* _GIVEN EXERCISE_
Copy only this: the line containing "Continue the Blender", the line containing "return body, made, head", and every line between them, exactly as written.
>> BEGIN TASK DATA
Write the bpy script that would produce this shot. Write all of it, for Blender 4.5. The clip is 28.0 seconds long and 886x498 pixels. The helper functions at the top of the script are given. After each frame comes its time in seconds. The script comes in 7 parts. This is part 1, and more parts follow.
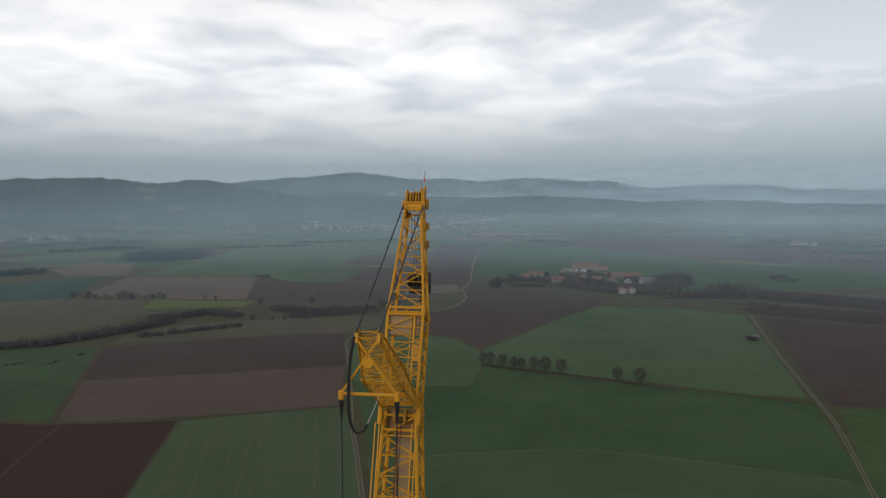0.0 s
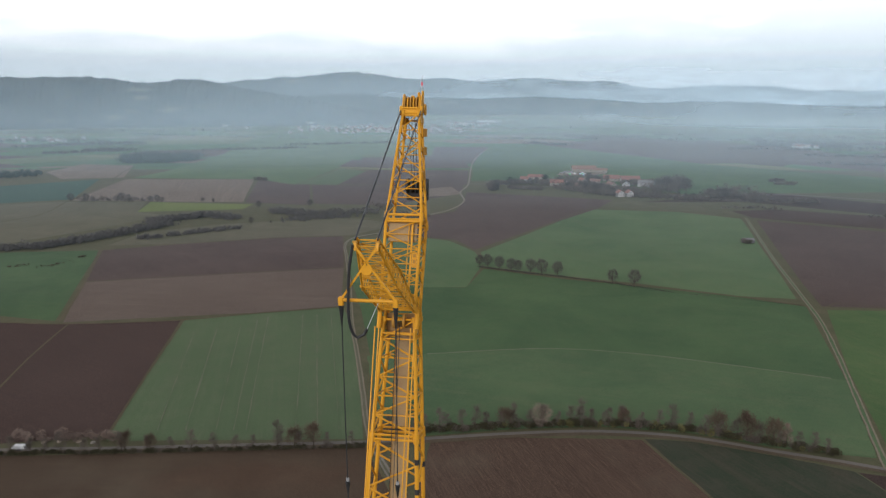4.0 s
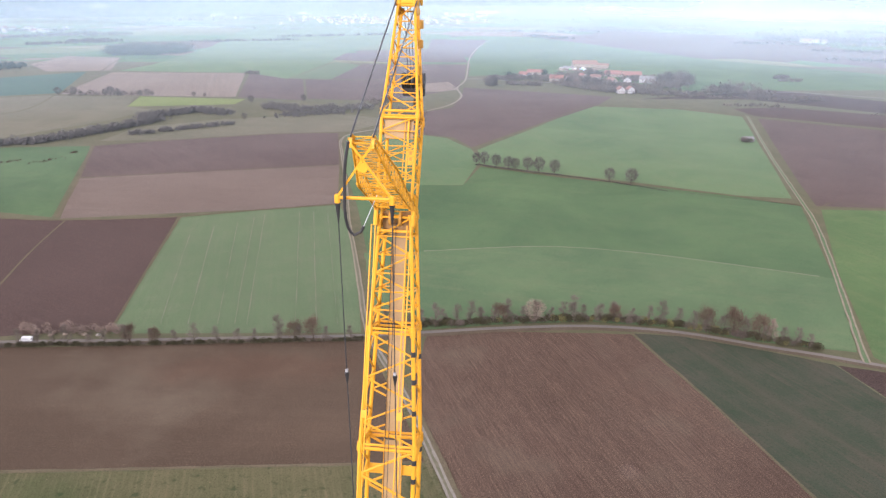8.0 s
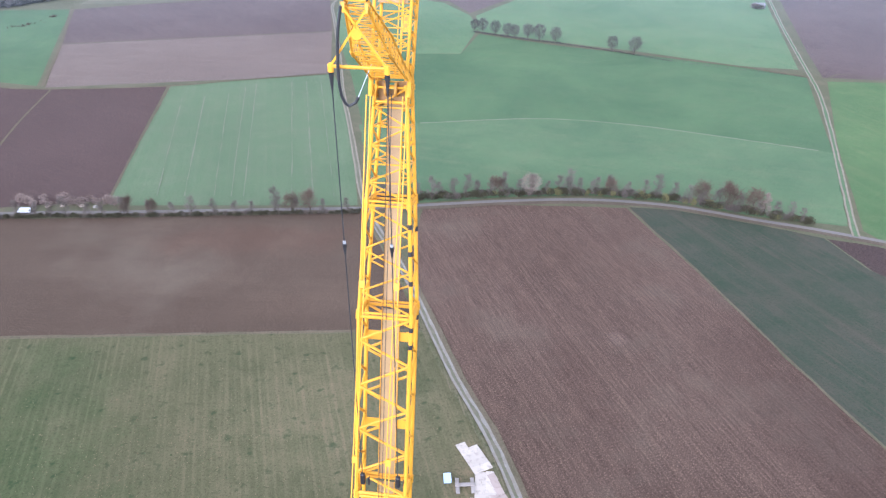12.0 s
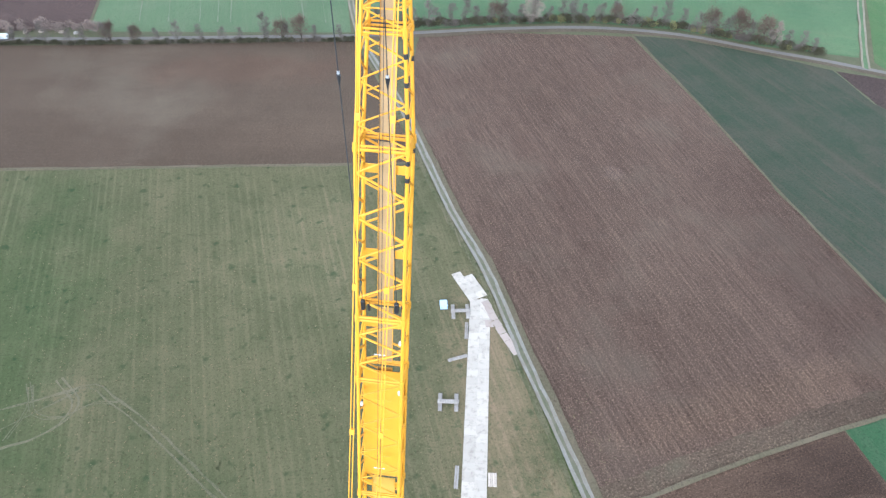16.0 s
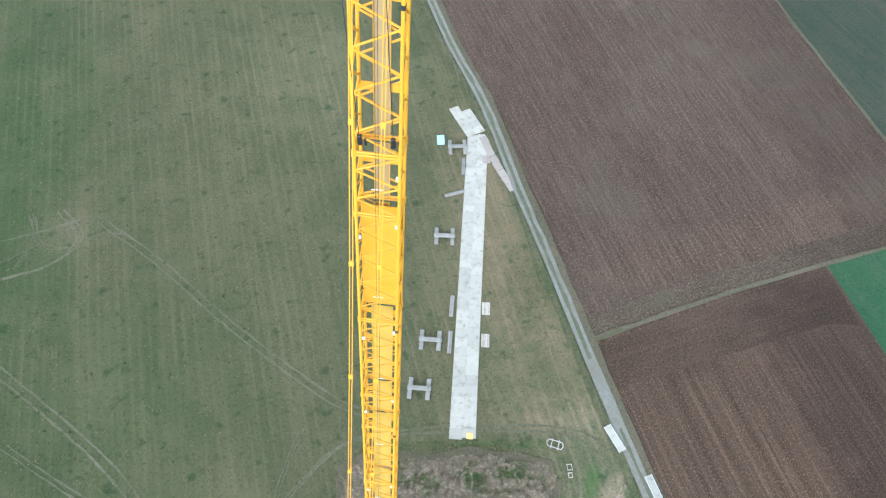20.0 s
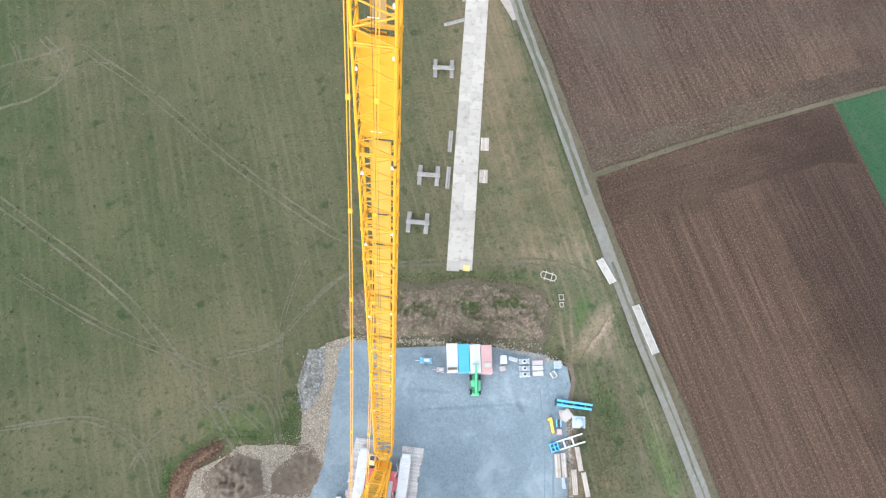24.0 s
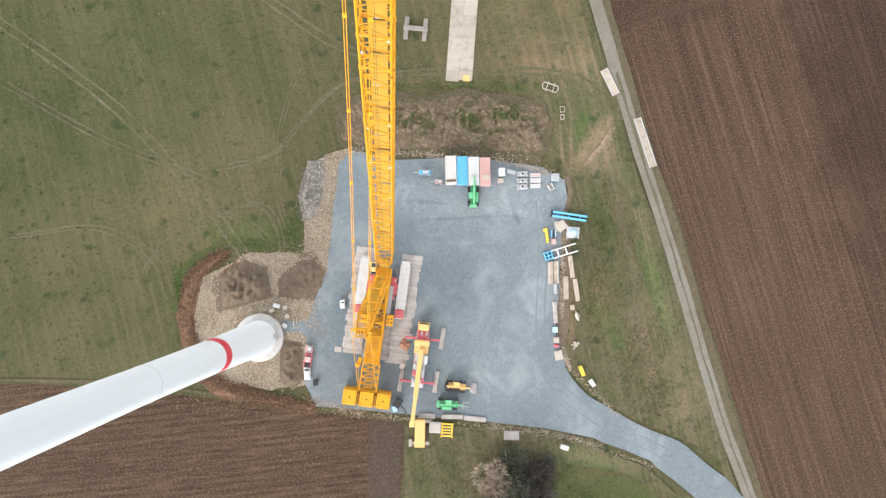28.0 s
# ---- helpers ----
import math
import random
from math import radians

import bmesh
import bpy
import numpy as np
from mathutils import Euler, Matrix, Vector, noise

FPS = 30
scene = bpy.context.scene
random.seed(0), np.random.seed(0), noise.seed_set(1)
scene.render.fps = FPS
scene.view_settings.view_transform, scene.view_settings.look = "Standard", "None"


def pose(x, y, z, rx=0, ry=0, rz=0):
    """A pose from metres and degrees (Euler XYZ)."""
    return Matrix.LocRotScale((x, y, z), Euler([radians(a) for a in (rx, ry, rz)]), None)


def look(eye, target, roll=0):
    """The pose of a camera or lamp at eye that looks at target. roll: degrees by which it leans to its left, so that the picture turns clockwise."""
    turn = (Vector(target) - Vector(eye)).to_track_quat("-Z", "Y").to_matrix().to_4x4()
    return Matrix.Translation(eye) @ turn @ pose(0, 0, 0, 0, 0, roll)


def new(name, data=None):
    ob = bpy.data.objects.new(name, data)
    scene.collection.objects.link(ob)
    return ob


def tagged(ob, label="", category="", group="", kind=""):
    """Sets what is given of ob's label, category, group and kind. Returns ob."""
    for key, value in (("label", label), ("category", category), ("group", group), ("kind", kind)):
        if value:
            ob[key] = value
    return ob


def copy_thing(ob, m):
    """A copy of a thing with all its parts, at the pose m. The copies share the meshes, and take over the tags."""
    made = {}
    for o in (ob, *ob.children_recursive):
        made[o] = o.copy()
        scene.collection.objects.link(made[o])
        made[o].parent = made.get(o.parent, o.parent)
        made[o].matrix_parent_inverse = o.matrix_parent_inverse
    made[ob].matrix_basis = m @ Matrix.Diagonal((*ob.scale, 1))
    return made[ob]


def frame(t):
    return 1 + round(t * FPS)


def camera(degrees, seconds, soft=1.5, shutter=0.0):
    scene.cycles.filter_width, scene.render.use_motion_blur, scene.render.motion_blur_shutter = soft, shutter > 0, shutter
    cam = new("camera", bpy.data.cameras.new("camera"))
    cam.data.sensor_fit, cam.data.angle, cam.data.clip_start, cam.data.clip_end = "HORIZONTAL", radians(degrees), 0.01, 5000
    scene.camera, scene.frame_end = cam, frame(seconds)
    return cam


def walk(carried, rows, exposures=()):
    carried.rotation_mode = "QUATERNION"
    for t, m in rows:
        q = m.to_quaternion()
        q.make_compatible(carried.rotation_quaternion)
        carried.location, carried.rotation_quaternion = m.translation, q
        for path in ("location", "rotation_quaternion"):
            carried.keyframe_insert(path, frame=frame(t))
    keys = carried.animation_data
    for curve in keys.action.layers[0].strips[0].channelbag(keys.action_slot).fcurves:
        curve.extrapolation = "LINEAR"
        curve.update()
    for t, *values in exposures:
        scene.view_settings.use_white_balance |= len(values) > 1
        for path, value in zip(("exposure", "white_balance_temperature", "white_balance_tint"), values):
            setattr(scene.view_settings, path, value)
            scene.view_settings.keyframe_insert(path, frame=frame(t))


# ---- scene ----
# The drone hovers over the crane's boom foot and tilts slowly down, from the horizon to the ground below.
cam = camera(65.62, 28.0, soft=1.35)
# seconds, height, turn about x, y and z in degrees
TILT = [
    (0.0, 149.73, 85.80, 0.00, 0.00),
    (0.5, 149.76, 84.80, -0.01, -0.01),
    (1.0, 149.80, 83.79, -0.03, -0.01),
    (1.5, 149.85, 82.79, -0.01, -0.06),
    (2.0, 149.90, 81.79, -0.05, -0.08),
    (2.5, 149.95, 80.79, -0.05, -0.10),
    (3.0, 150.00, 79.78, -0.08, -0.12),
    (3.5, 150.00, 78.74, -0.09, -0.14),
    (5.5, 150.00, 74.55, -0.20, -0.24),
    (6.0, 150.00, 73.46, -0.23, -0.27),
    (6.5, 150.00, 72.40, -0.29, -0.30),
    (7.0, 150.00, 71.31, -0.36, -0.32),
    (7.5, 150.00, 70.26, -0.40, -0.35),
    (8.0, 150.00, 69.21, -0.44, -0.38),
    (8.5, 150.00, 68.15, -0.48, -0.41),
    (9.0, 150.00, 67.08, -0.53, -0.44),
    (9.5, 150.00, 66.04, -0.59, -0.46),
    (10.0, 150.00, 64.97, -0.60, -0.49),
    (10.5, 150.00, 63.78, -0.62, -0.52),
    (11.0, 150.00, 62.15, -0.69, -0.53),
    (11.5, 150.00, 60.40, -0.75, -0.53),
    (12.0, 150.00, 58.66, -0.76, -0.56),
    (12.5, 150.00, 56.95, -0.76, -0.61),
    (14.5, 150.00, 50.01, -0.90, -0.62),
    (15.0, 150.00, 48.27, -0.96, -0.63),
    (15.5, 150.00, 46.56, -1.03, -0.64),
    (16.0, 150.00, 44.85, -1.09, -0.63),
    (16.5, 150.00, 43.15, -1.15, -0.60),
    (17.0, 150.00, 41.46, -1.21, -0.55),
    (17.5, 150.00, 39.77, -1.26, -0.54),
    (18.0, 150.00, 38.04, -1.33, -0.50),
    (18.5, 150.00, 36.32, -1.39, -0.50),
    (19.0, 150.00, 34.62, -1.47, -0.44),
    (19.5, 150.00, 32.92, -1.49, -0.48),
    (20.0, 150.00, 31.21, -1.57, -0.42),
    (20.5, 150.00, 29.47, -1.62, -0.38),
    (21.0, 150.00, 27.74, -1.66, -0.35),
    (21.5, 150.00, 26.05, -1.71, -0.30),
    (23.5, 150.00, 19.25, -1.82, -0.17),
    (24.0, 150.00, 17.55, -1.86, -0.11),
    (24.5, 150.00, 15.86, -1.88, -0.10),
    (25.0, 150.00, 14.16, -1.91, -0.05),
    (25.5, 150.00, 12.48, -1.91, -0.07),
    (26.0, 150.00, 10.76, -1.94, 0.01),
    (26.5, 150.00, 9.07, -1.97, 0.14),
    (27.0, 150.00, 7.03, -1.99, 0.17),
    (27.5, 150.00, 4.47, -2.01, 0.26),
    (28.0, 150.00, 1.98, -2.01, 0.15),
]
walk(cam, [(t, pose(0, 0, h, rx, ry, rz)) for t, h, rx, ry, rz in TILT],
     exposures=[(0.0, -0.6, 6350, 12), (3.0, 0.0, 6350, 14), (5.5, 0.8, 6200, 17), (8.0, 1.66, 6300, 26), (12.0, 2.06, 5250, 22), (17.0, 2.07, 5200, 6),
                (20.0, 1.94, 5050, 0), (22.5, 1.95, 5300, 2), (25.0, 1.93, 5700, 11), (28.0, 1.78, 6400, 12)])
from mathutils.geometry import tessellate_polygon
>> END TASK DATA
>> BEGIN TASK DATA
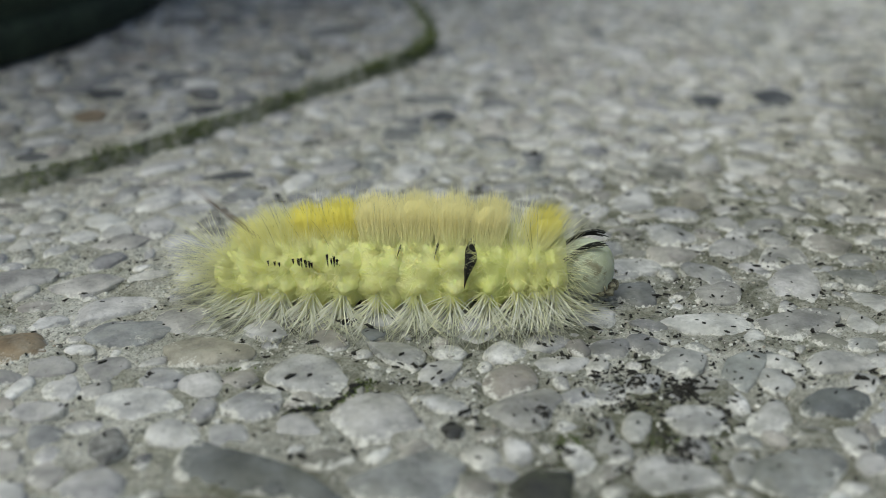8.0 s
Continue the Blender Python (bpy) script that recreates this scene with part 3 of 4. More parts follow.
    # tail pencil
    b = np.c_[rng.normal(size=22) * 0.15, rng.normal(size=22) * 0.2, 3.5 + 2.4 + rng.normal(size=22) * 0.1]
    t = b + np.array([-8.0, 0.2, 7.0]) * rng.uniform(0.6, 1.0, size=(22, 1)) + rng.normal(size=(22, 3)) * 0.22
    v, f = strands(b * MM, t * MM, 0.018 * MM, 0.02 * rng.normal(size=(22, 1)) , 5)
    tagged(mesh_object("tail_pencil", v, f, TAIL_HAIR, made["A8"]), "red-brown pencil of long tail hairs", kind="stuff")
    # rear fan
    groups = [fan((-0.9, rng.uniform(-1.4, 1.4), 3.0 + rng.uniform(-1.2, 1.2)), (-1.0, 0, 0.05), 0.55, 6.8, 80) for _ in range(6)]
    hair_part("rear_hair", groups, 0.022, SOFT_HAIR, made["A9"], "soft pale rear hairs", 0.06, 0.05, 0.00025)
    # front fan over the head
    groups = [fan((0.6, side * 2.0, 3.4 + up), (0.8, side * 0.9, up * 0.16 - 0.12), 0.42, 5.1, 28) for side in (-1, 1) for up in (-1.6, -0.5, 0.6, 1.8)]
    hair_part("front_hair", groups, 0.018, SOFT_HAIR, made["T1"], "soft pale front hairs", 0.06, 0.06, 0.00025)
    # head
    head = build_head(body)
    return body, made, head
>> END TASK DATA
* _THE SOLUTION_
Continue the Blender Python (bpy) script that recreates this scene with part 3 of 4. More parts follow.
    # tail pencil
    b = np.c_[rng.normal(size=22) * 0.15, rng.normal(size=22) * 0.2, 3.5 + 2.4 + rng.normal(size=22) * 0.1]
    t = b + np.array([-8.0, 0.2, 7.0]) * rng.uniform(0.6, 1.0, size=(22, 1)) + rng.normal(size=(22, 3)) * 0.22
    v, f = strands(b * MM, t * MM, 0.018 * MM, 0.02 * rng.normal(size=(22, 1)) , 5)
    tagged(mesh_object("tail_pencil", v, f, TAIL_HAIR, made["A8"]), "red-brown pencil of long tail hairs", kind="stuff")
    # rear fan
    groups = [fan((-0.9, rng.uniform(-1.4, 1.4), 3.0 + rng.uniform(-1.2, 1.2)), (-1.0, 0, 0.05), 0.55, 6.8, 80) for _ in range(6)]
    hair_part("rear_hair", groups, 0.022, SOFT_HAIR, made["A9"], "soft pale rear hairs", 0.06, 0.05, 0.00025)
    # front fan over the head
    groups = [fan((0.6, side * 2.0, 3.4 + up), (0.8, side * 0.9, up * 0.16 - 0.12), 0.42, 5.1, 28) for side in (-1, 1) for up in (-1.6, -0.5, 0.6, 1.8)]
    hair_part("front_hair", groups, 0.018, SOFT_HAIR, made["T1"], "soft pale front hairs", 0.06, 0.06, 0.00025)
    # head
    head = build_head(body)
    return body, made, head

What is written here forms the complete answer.